Some 300 contract employees of Citibank Korea will unconditionally become full-time within 2017, the bank said Tuesday.

The benefiting employees are office clerks and bank tellers, currently under unlimited term contracts.

Previously, each year the Korean unit of the New York-based bank converted the contract employees into permanent positions through a set of screening processes, which accounted for one-fifth of the newly employed full-timers.

The bank, however, has not determined the exact date of the transition or plans to hire new bank tellers in permanent positions.
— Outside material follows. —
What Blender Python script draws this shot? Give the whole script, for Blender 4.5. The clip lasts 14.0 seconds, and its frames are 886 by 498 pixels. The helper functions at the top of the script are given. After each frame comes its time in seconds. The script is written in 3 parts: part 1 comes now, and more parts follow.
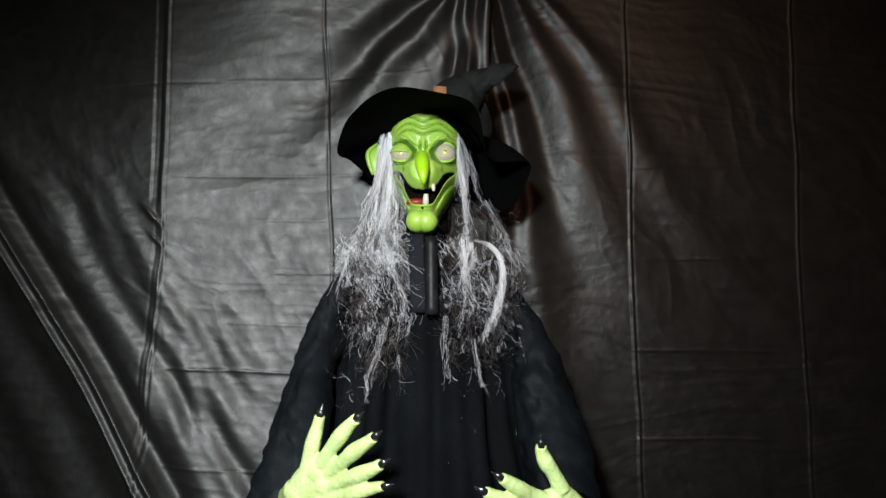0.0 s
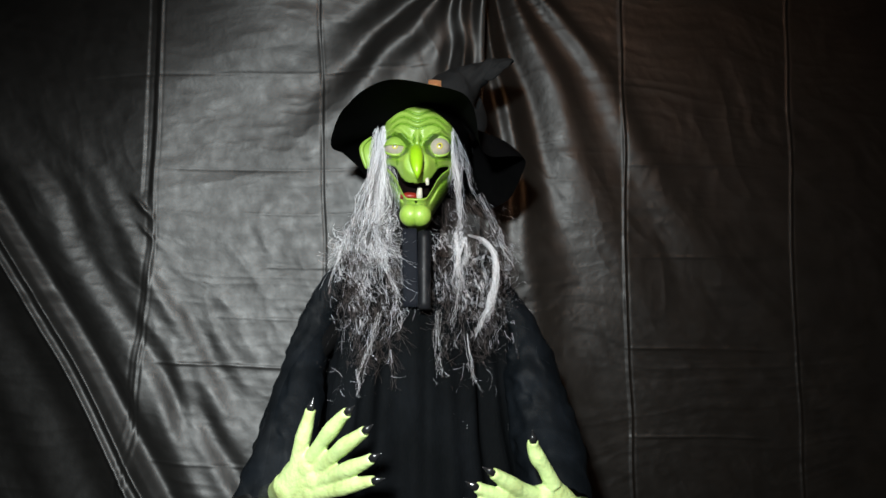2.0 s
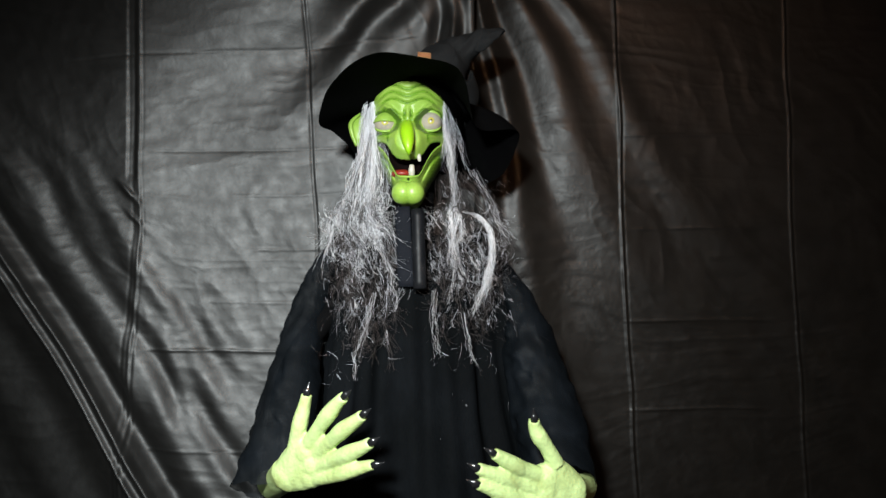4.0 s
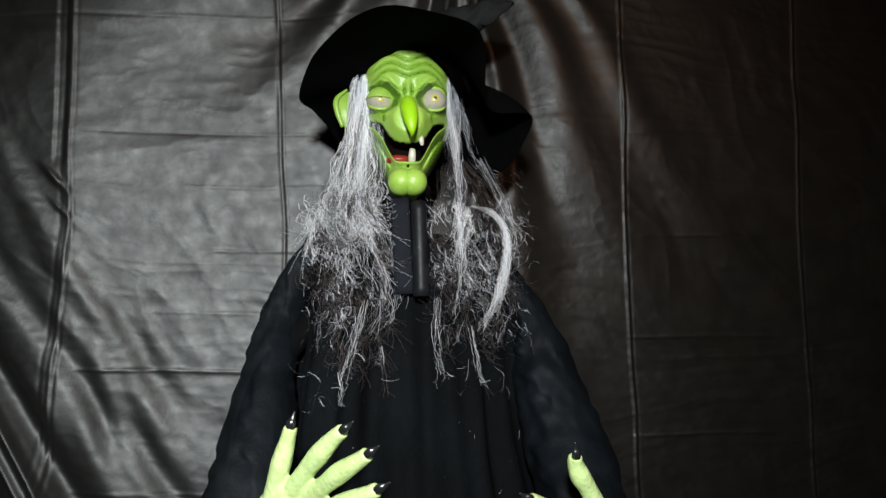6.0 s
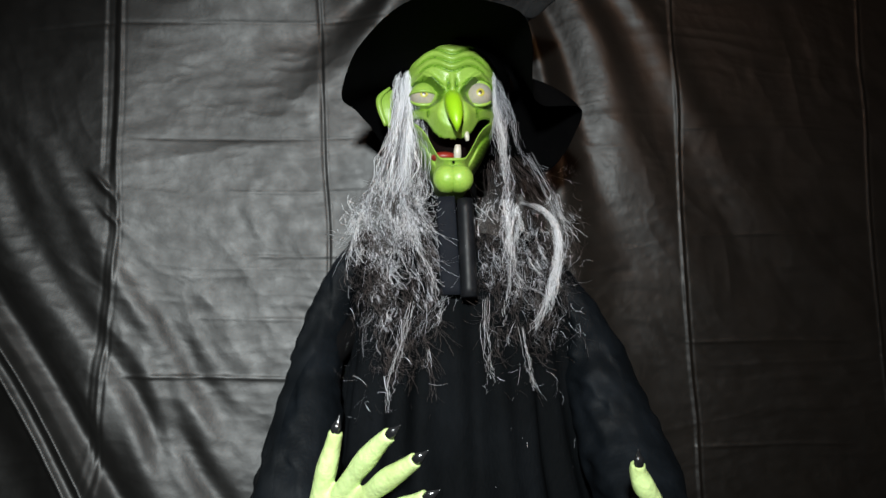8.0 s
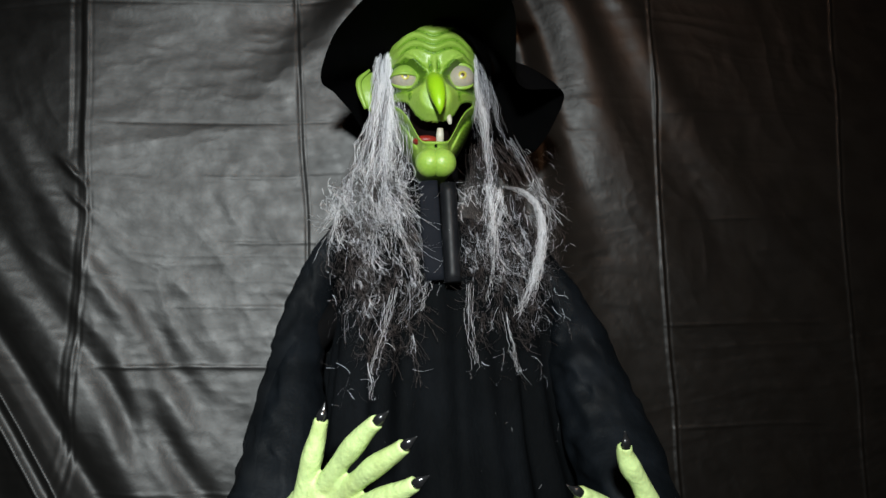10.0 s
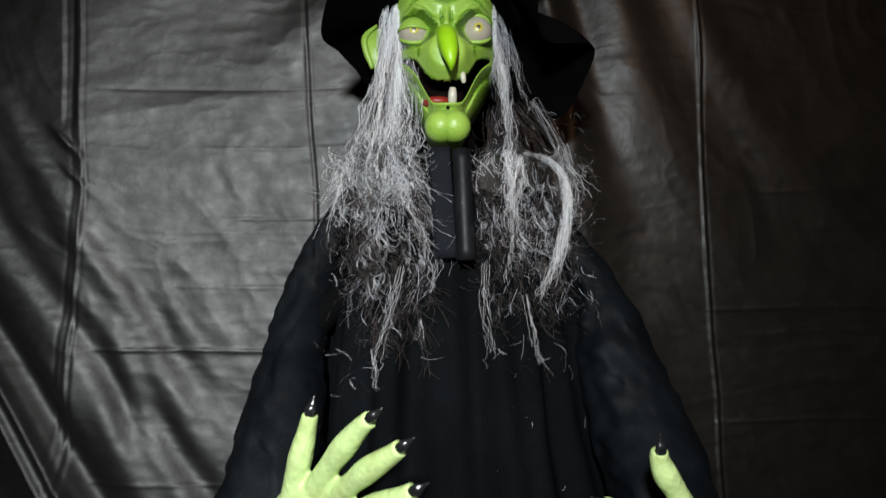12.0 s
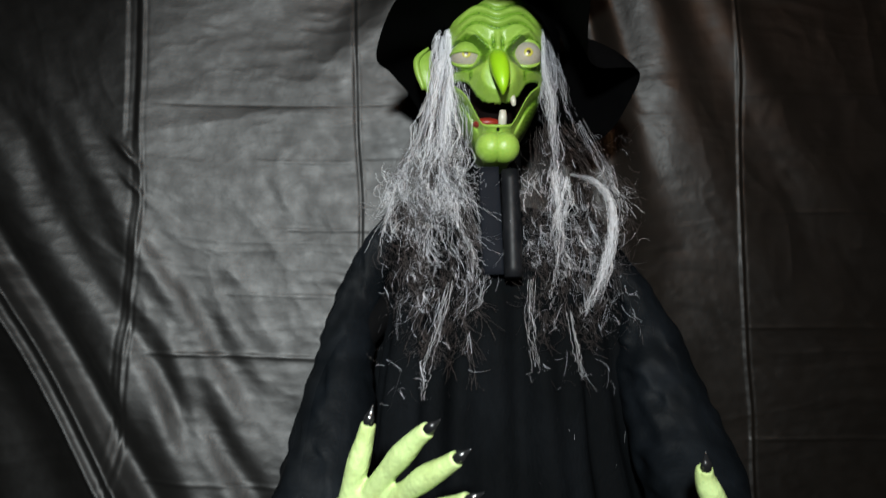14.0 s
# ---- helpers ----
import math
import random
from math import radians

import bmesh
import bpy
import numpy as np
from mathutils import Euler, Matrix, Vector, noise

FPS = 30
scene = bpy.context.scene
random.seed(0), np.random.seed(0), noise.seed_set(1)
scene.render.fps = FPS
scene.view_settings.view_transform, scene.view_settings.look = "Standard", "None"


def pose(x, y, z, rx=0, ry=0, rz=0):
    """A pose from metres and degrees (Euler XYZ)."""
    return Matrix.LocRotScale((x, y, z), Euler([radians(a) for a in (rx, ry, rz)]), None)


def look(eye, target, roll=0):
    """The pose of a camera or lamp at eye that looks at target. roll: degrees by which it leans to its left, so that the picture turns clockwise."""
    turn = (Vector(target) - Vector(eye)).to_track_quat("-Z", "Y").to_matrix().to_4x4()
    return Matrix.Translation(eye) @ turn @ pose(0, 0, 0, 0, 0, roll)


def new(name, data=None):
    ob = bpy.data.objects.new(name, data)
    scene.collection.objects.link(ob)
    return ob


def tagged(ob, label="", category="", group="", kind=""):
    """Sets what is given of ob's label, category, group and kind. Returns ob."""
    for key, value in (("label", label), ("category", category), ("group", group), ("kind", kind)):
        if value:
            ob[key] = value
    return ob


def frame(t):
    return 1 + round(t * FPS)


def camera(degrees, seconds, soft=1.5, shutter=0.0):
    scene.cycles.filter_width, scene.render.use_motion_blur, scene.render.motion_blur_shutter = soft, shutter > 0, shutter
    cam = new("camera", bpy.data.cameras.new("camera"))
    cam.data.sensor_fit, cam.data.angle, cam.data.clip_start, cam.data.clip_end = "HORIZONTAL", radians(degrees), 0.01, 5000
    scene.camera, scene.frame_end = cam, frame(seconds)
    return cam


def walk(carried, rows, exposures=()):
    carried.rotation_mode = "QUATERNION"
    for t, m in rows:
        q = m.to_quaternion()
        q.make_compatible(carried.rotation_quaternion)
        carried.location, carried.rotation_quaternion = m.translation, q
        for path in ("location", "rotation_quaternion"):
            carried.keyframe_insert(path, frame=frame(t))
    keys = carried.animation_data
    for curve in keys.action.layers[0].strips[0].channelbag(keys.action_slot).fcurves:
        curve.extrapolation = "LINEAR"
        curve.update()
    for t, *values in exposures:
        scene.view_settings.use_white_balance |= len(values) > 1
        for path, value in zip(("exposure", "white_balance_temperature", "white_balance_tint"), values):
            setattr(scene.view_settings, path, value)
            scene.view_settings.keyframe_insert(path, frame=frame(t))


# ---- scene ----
# camera and its walk
cam = camera(67.8, 14.0, soft=1.5, shutter=0.5)
PATH = [
    (0, (0.024, 0.06, 1.409), (-0.007, 2.055, 1.552), 0.8),
    (0.5, (0.03, 0.065, 1.403), (0.018, 2.061, 1.523), 0.6),
    (1, (0.032, 0.066, 1.406), (0.011, 2.062, 1.529), 1.7),
    (1.5, (0.031, 0.068, 1.405), (-0.002, 2.063, 1.541), 1.1),
    (2, (0.026, 0.067, 1.401), (0.012, 2.062, 1.542), 1.3),
    (2.5, (0.027, 0.076, 1.407), (0.005, 2.07, 1.561), 0.5),
    (3, (0.032, 0.075, 1.407), (-0.009, 2.071, 1.522), 0.6),
    (3.5, (0.038, 0.073, 1.407), (0.005, 2.072, 1.477), 0.0),
    (6, (-0.08, 0.284, 1.386), (0.123, 2.27, 1.509), 0.3),
    (6.5, (-0.076, 0.286, 1.387), (0.104, 2.27, 1.563), -1.0),
    (7, (-0.085, 0.293, 1.385), (0.021, 2.284, 1.552), -0.7),
    (7.5, (-0.079, 0.311, 1.37), (-0.021, 2.303, 1.539), -0.2),
    (10, (-0.097, 0.333, 1.364), (0.057, 2.324, 1.491), -0.8),
    (10.5, (-0.097, 0.334, 1.366), (0.053, 2.325, 1.488), -0.6),
    (11, (-0.086, 0.342, 1.356), (0.029, 2.337, 1.431), -0.1),
    (11.5, (-0.055, 0.382, 1.36), (-0.038, 2.381, 1.397), -1.1),
    (12, (-0.059, 0.43, 1.361), (-0.017, 2.429, 1.433), -0.6),
    (12.5, (-0.099, 0.491, 1.389), (0.091, 2.475, 1.556), -0.6),
    (13, (-0.11, 0.494, 1.396), (0.021, 2.486, 1.522), -1.2),
    (13.5, (-0.104, 0.45, 1.387), (-0.056, 2.444, 1.535), 0.3),
    (14, (-0.095, 0.398, 1.374), (-0.116, 2.396, 1.462), 0.6),
]
walk(cam, [(t, look(eye, target, roll)) for t, eye, target, roll in PATH],
     [(0.0, 0.0), (3.7, 0.0), (6.0, -0.17), (7.7, -0.17), (10.0, -0.40), (11.0, -0.44), (12.5, -0.46), (13.0, -0.46), (14.0, -0.42)])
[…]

The decision by Park Jin-hei, chief of Citibank Korea, marks the financial circle‘s first move since President Moon Jae-in took office last week. Moon has vowed to reduce the number of contract workers across the industry at home, a move intended to improve the quality of employee welfare. 

(Herald DB)
(Herald DB)
Park’s announcement Tuesday came amid a lingering labor-management conflict, which originates from controversy surrounding the bank‘s decision to slash local brick-and-mortar consumer bank branches nationwide in South Korea -- from 126 to 25, plus seven branches for corporates -- to seek digitization.

Representatives from the bank’s management and its labor union failed to reach a resolution in three labor talks in May, including the latest Monday. The labor union has called for the unconditional conversion of all contract workers into full-time employees as well as a salary hike. It also called on the bank to maintain the number of branches at above 100.
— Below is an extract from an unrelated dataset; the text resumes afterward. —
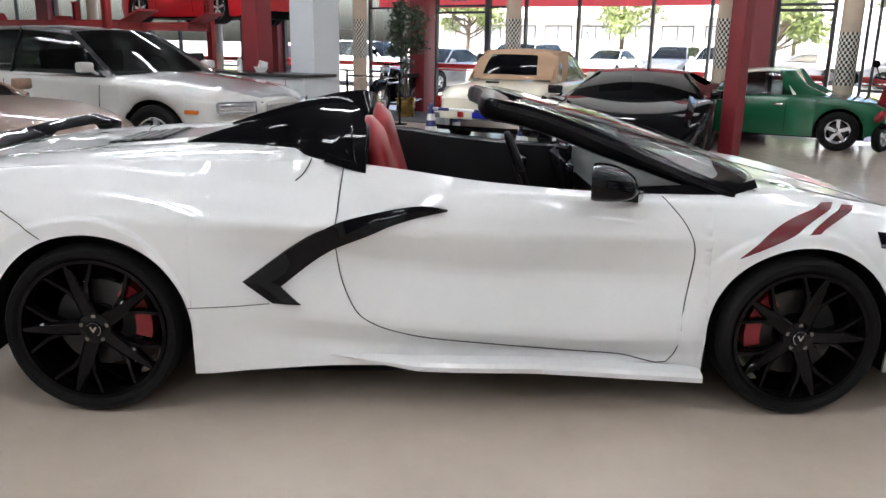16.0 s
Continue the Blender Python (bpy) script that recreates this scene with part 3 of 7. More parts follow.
def car(name, m, label, spec, group="", detail=True):
    """A road car. spec: half length points and outlines; y is forward, x to the right, z up.
    top: (y, z) of the middle line over hood and trunk; belt: (y, z) of the shoulder; plan: (y, half width)."""
    ob = thing(name, m, label, "car", group)
    sp = dict(bottom=0.18, wheel_r=0.32, wheel_w=0.21, rim_r=0.20, spokes=5, rim=M_ALLOY, style="spoke", flare=0.0, tuck=0.93, crown=0.55)
    sp.update(spec)
    paint_m = sp["paint"]
    ya, yb = sp["plan"][0][0], sp["plan"][-1][0]
    wr = sp["wheel_r"]
    ar = wr + 0.055

    def low(y):
        for yc in sp["axles"]:
            if abs(y - yc) < ar:
                return wr + math.sqrt(ar * ar - (y - yc) ** 2) - 0.002
        return sp["bottom"] + 0.10 * smooth01(yb - 0.35, yb, y) + 0.12 * smooth01(ya + 0.35, ya, y)

    ys = set(np.round(np.linspace(ya, yb, 46 if detail else 22), 4))
    for yc in sp["axles"]:
        ys = {y for y in ys if abs(y - yc) > ar + 0.01}
        ys |= {round(yc - ar * math.cos(math.pi * k / (18 if detail else 10)), 4) for k in range(19 if detail else 11)} | {round(yc - ar - 0.002, 4), round(yc + ar + 0.002, 4)}
    rows = []
    for y in sorted(ys):
        w, zt, zb, z0 = curve_at(sp["plan"], y)[0], curve_at(sp["top"], y)[0], curve_at(sp["belt"], y)[0], low(y)
        c = [(w * 0.965, z0), (w * 0.99, z0 + (zb - z0) * 0.25), (w, z0 + (zb - z0) * 0.55), (w * 0.985, z0 + (zb - z0) * 0.86), (w * sp["tuck"], zb), (w * sp["crown"], zb + (zt - zb) * 0.75), (w * 0.25, zt - (zt - zb) * 0.04), (0, zt)]
        half = spline([(a, y, b) for a, b in c], 20)
        rows.append(half + [Vector((-p.x, p.y, p.z)) for p in half[-2::-1]])
    bm = grid(rows)
    for end in (rows[0], rows[-1]):
        yy = end[0].y + (0.05 if end is rows[-1] else -0.05)
        ctr = [Vector((p.x * 0.86, yy, p.z * 0.94 + 0.03)) for p in end]
        grid([end, ctr], bm)
        n = len(ctr)
        grid([[ctr[k], ctr[n - 1 - k]] for k in range(n // 2 + 1)], bm)
    part("body", bm, sp.get("body_paint", paint_m), ob, "", True, 50)
    # dark underside
    box((-sp["plan"][len(sp["plan"]) // 2][1] * 0.8, ya + 0.25, sp["bottom"] - 0.03), (sp["plan"][len(sp["plan"]) // 2][1] * 0.8, yb - 0.25, sp["bottom"] + 0.25), bu := bmesh.new())
    part("underbody", bu, M_DARK, ob, "", False)
    # glasshouse: a windshield base, b top, c roof end, d rear glass base
    g = sp.get("glass")
    if g:
        (ay, az), (by, bz), (cy, cz), (dy, dz) = g["line"]
        wb, wt = g["base"], g["roof"]
        gm = g.get("mat", M_TINT)

        def cross(y0, z0, w0, bow, drop, n=13):
            return [Vector((w0 * u, y0 + bow * (1 - u * u), z0 - drop * u * u)) for u in np.linspace(-1, 1, n)]

        bow = g.get("bow", 0.14)
        A, B = cross(ay, az, wb, bow, 0.03), cross(by, bz, wt, bow * 0.5, 0.035)
        C, D = cross(cy, cz, wt, -0.05, 0.035), cross(dy, dz, wb * g.get("rear_w", 0.92), -0.08, 0.03)
        mid = lambda P, Q, f, up=0.02: [p.lerp(q, f) + Vector((0, 0, up * math.sin(math.pi * f))) for p, q in zip(P, Q)]  # noqa: E731
        ws = part("windshield", grid([mid(A, B, f) for f in np.linspace(0, 1, 7)]), gm, ob)
        ws.visible_shadow = False
        if g.get("rear_glass", True):
            part("rear_window", grid([mid(C, D, f) for f in np.linspace(0, 1, 7)]), gm, ob).visible_shadow = False
        if g.get("has_roof", True):
            rm = g.get("roof_mat", paint_m)
            rows2 = [mid(B, C, f, g.get("dome", 0.03)) for f in np.linspace(0, 1, 9)]
            part("roof", grid(rows2 + [[p - Vector((0, 0, 0.03)) for p in r] for r in rows2[::-1]]), rm, ob)
            for s in (0, -1):
                sgn = -1 if s == 0 else 1
                bot = [Vector((sgn * wb * 1.02, y, curve_at(sp["belt"], y)[0] - 0.02)) for y in np.linspace(ay - 0.05, dy + 0.1, 9)]
                top = [B[s].lerp(C[s], f) + Vector((0, 0, g.get("dome", 0.03) * math.sin(math.pi * f))) for f in np.linspace(0, 1, 9)]
                top[0], top[-1] = A[s].lerp(B[s], 0.98), C[s].lerp(D[s], 0.02)
                edge = grid([[b.lerp(t, f) + Vector((sgn * 0.03 * math.sin(math.pi * f), 0, 0)) for b, t in zip(bot, top)] for f in np.linspace(0, 1, 6)])
                part("side_window", edge, gm, ob).visible_shadow = False
                part("windshield_pillar", tube([A[s].lerp(B[s], f) for f in np.linspace(0, 1, 6)], 0.026, 6), g.get("pillar", rm), ob)
                rp = [C[s].lerp(D[s], f) for f in np.linspace(0, 1, 6)]
                wd = g.get("rear_pillar", 0.16)
                rows2 = []
                for p in rp:
                    h = (p.z - dz) / max(0.01, cz - dz)
                    q = Vector((sgn * (wt + (wb * 1.02 - wt) * (1 - h) + 0.03 * math.sin(math.pi * min(1, max(0, h))) + 0.006), p.y + wd, p.z))
                    o = Vector((p.x + sgn * 0.010, p.y, p.z))
                    rows2.append([o, o.lerp(q, 0.5) + Vector((sgn * 0.012, 0, 0)), q, q - Vector((sgn * 0.03, 0, 0)), o - Vector((sgn * 0.02, 0, 0.01))])
                part("rear_pillar", grid(rows2, closed=True, caps=True), g.get("pillar_mat", rm), ob)
                part("roof_rail", tube([p + Vector((sgn * 0.004, 0, -g.get("rail", 0.022) * 0.4)) for p in top], g.get("rail", 0.022), 8), rm, ob)
                if g.get("door_post"):
                    y = g["door_post"]
                    f = (ay - y) / (ay - dy)
                    k = min(8, max(0, int(round(f * 8))))
                    part("door_post", tube([bot[k].lerp(top[k], q) + Vector((sgn * 0.03 * math.sin(math.pi * q), 0, 0)) for q in np.linspace(0, 1, 5)], 0.024, 6), M_SATIN, ob)
        # simple seats and wheel seen through the glass
        zs = az - 0.35
        for x in (-0.36, 0.36):
            st = box((x - 0.24, -0.15 + sp.get("seat_y", 0), zs - 0.1), (x + 0.24, 0.35 + sp.get("seat_y", 0), zs + 0.08), bevel=0.04)
            box((x - 0.23, -0.30 + sp.get("seat_y", 0), zs), (x + 0.23, -0.14 + sp.get("seat_y", 0), zs + 0.58), st, 0.05)
            part("seat", st, sp.get("seat_mat", M_BLACKLEATHER), ob)
        ringp = [(-0.36 + 0.18 * math.cos(a), ay - 0.42 - 0.05 * math.sin(a), az - 0.02 + 0.17 * math.sin(a)) for a in np.linspace(0, 2 * math.pi, 21)]
        part("steering_wheel", tube(ringp, 0.014, 6), M_BLACKLEATHER, ob)
        for s in (1, -1):
            if sp.get("mirrors", True):
                pm = Matrix.Translation((s * (wb + 0.17), ay - 0.22, az + 0.06))
                mb = box((-0.09, -0.05, -0.055), (0.09, 0.05, 0.055), bevel=0.03, m=pm)
                strip([(s * (wb + 0.02), ay - 0.2, az - 0.02), (s * (wb + 0.12), ay - 0.2, az + 0.03)], 0.04, 0.025, (0, 0, 1), mb)
                part("wing_mirror", mb, sp.get("mirror_mat", paint_m), ob)
    for i, yc in enumerate(sp["axles"]):
        w = curve_at(sp["plan"], yc)[0]
        for s in (1, -1):
            wheel_simple(ob, (s * (w - sp["wheel_w"] / 2 - 0.015 + sp["flare"]), yc, wr), wr, sp["wheel_w"], sp["rim_r"], sp["spokes"], sp["rim"], s, sp["style"])
            zc = wr
            arc = [(yc - ar * math.cos(math.pi * k / 14), zc + ar * math.sin(math.pi * k / 14)) for k in range(15)]
            bm = grid([[(s * (w * 0.95), y, z) for y, z in arc], [(s * (w * 0.55), y, z) for y, z in arc]])
            bm.faces.new([bm.verts.new((s * w * 0.55, y, z)) for y, z in arc])
            part("wheel_well", bm, M_DARK, ob)

    def surf_end(front, x, z, r, name, mt, depth=0.05, lab="", sx=1.0):
        y = (yb if front else ya)
        w = curve_at(sp["plan"], y)[0]
        off = 0.0
        bm = lathe([(0, depth), (r * 0.6, depth * 0.9), (r, depth * 0.3), (r * 1.08, 0), (r * 1.05, -0.03)], 24, "y")
        bm.transform(Matrix.Translation((x, y - off, z)) @ Matrix.Diagonal((sx, 1 if front else -1, 1, 1)))
        return part(name, bm, mt, ob, lab)

    ob["front"], ob["rear"] = yb, ya
    return ob, surf_end, sp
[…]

Commercial banks in South Korea have long moved to reduce the proportion of contract bank tellers.

Woori Bank in March 2007 turned some 3,000 contract positions -- mostly bank tellers -- into regular ones. This came months after the lawmakers passed the Act on the Protection, Etc. of Fixed-Term and Part-Time Workers, which obliges a corporation with more than 100 employees to turn contract workers into regular workers within two years of service.

Many other commercial banks, such as Shinhan Bank, Kookmin Bank and KEB Hana Bank, followed suit in between 2014 and 2015.

The state-run Industrial Bank of Korea has made its way to transforming some 3,800 unlimited term contract workers into permanent staff. A separate in-house team in charge of the transition was launched in June 2016.